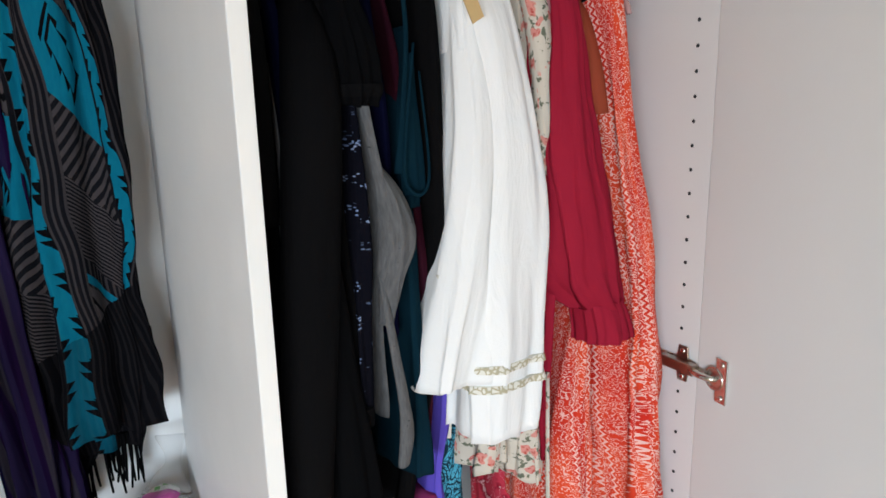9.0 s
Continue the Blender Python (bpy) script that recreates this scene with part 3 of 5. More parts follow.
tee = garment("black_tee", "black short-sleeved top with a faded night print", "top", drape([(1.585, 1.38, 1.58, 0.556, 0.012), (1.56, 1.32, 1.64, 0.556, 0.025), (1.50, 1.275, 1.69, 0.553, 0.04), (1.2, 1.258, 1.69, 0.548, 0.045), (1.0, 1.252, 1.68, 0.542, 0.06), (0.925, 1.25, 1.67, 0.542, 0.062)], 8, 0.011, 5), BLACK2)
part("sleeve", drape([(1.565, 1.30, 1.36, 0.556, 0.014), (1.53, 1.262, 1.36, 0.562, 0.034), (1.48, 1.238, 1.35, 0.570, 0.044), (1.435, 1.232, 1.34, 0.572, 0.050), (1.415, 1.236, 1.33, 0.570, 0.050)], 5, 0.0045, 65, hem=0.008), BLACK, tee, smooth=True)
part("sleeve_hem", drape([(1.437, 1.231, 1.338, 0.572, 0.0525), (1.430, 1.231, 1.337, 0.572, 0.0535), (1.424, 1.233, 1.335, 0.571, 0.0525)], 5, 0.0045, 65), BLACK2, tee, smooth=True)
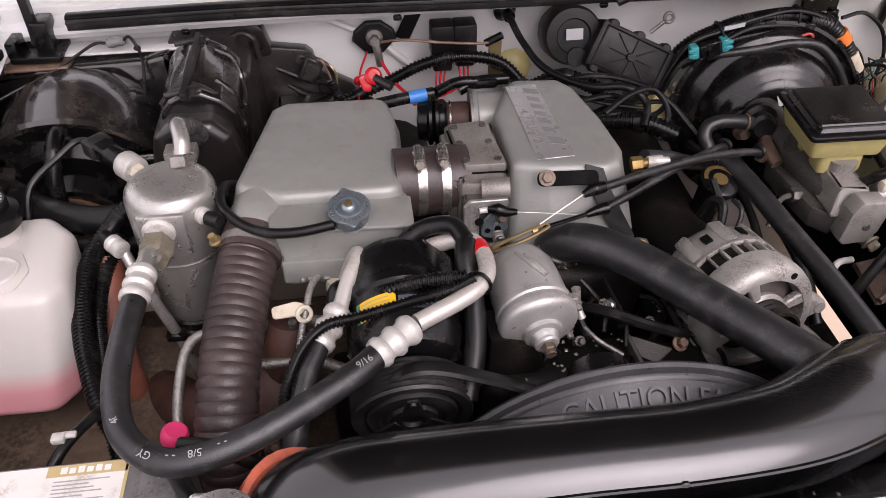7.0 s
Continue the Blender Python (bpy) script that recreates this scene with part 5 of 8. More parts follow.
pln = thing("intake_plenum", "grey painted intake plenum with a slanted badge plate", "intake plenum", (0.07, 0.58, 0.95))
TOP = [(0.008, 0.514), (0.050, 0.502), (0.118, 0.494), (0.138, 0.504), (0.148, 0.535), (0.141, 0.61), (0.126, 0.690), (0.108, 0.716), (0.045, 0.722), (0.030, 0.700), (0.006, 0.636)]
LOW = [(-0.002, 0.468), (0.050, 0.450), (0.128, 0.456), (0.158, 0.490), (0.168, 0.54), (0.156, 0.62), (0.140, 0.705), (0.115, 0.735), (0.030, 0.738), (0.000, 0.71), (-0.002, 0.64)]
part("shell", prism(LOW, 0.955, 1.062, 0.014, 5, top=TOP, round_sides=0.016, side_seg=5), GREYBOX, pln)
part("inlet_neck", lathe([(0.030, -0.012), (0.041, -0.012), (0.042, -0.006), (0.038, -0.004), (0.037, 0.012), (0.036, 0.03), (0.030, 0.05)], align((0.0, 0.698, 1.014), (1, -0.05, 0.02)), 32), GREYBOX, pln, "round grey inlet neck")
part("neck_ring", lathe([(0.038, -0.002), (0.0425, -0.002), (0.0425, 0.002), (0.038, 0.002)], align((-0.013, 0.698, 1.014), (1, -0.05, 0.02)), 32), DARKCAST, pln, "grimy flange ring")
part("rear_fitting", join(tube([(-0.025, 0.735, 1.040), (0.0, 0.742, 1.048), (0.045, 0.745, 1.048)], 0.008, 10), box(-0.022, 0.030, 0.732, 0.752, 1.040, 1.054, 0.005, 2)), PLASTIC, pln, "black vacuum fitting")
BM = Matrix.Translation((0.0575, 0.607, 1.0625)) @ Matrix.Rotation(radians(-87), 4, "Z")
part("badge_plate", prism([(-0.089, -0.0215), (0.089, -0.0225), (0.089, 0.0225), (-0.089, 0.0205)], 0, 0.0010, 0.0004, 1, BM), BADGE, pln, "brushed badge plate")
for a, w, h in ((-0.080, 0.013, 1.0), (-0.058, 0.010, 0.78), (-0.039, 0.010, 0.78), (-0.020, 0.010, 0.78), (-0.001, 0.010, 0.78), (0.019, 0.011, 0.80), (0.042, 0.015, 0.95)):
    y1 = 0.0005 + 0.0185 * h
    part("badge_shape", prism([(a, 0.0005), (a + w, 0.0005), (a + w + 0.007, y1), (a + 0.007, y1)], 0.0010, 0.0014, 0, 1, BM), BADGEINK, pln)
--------
**Written request:** Write the records above out again exactly, with no pictures in your copy.

**Exercise response:**
9.0 s
Continue the Blender Python (bpy) script that recreates this scene with part 3 of 5. More parts follow.
tee = garment("black_tee", "black short-sleeved top with a faded night print", "top", drape([(1.585, 1.38, 1.58, 0.556, 0.012), (1.56, 1.32, 1.64, 0.556, 0.025), (1.50, 1.275, 1.69, 0.553, 0.04), (1.2, 1.258, 1.69, 0.548, 0.045), (1.0, 1.252, 1.68, 0.542, 0.06), (0.925, 1.25, 1.67, 0.542, 0.062)], 8, 0.011, 5), BLACK2)
part("sleeve", drape([(1.565, 1.30, 1.36, 0.556, 0.014), (1.53, 1.262, 1.36, 0.562, 0.034), (1.48, 1.238, 1.35, 0.570, 0.044), (1.435, 1.232, 1.34, 0.572, 0.050), (1.415, 1.236, 1.33, 0.570, 0.050)], 5, 0.0045, 65, hem=0.008), BLACK, tee, smooth=True)
part("sleeve_hem", drape([(1.437, 1.231, 1.338, 0.572, 0.0525), (1.430, 1.231, 1.337, 0.572, 0.0535), (1.424, 1.233, 1.335, 0.571, 0.0525)], 5, 0.0045, 65), BLACK2, tee, smooth=True)
7.0 s
Continue the Blender Python (bpy) script that recreates this scene with part 5 of 8. More parts follow.
pln = thing("intake_plenum", "grey painted intake plenum with a slanted badge plate", "intake plenum", (0.07, 0.58, 0.95))
TOP = [(0.008, 0.514), (0.050, 0.502), (0.118, 0.494), (0.138, 0.504), (0.148, 0.535), (0.141, 0.61), (0.126, 0.690), (0.108, 0.716), (0.045, 0.722), (0.030, 0.700), (0.006, 0.636)]
LOW = [(-0.002, 0.468), (0.050, 0.450), (0.128, 0.456), (0.158, 0.490), (0.168, 0.54), (0.156, 0.62), (0.140, 0.705), (0.115, 0.735), (0.030, 0.738), (0.000, 0.71), (-0.002, 0.64)]
part("shell", prism(LOW, 0.955, 1.062, 0.014, 5, top=TOP, round_sides=0.016, side_seg=5), GREYBOX, pln)
part("inlet_neck", lathe([(0.030, -0.012), (0.041, -0.012), (0.042, -0.006), (0.038, -0.004), (0.037, 0.012), (0.036, 0.03), (0.030, 0.05)], align((0.0, 0.698, 1.014), (1, -0.05, 0.02)), 32), GREYBOX, pln, "round grey inlet neck")
part("neck_ring", lathe([(0.038, -0.002), (0.0425, -0.002), (0.0425, 0.002), (0.038, 0.002)], align((-0.013, 0.698, 1.014), (1, -0.05, 0.02)), 32), DARKCAST, pln, "grimy flange ring")
part("rear_fitting", join(tube([(-0.025, 0.735, 1.040), (0.0, 0.742, 1.048), (0.045, 0.745, 1.048)], 0.008, 10), box(-0.022, 0.030, 0.732, 0.752, 1.040, 1.054, 0.005, 2)), PLASTIC, pln, "black vacuum fitting")
BM = Matrix.Translation((0.0575, 0.607, 1.0625)) @ Matrix.Rotation(radians(-87), 4, "Z")
part("badge_plate", prism([(-0.089, -0.0215), (0.089, -0.0225), (0.089, 0.0225), (-0.089, 0.0205)], 0, 0.0010, 0.0004, 1, BM), BADGE, pln, "brushed badge plate")
for a, w, h in ((-0.080, 0.013, 1.0), (-0.058, 0.010, 0.78), (-0.039, 0.010, 0.78), (-0.020, 0.010, 0.78), (-0.001, 0.010, 0.78), (0.019, 0.011, 0.80), (0.042, 0.015, 0.95)):
    y1 = 0.0005 + 0.0185 * h
    part("badge_shape", prism([(a, 0.0005), (a + w, 0.0005), (a + w + 0.007, y1), (a + 0.007, y1)], 0.0010, 0.0014, 0, 1, BM), BADGEINK, pln)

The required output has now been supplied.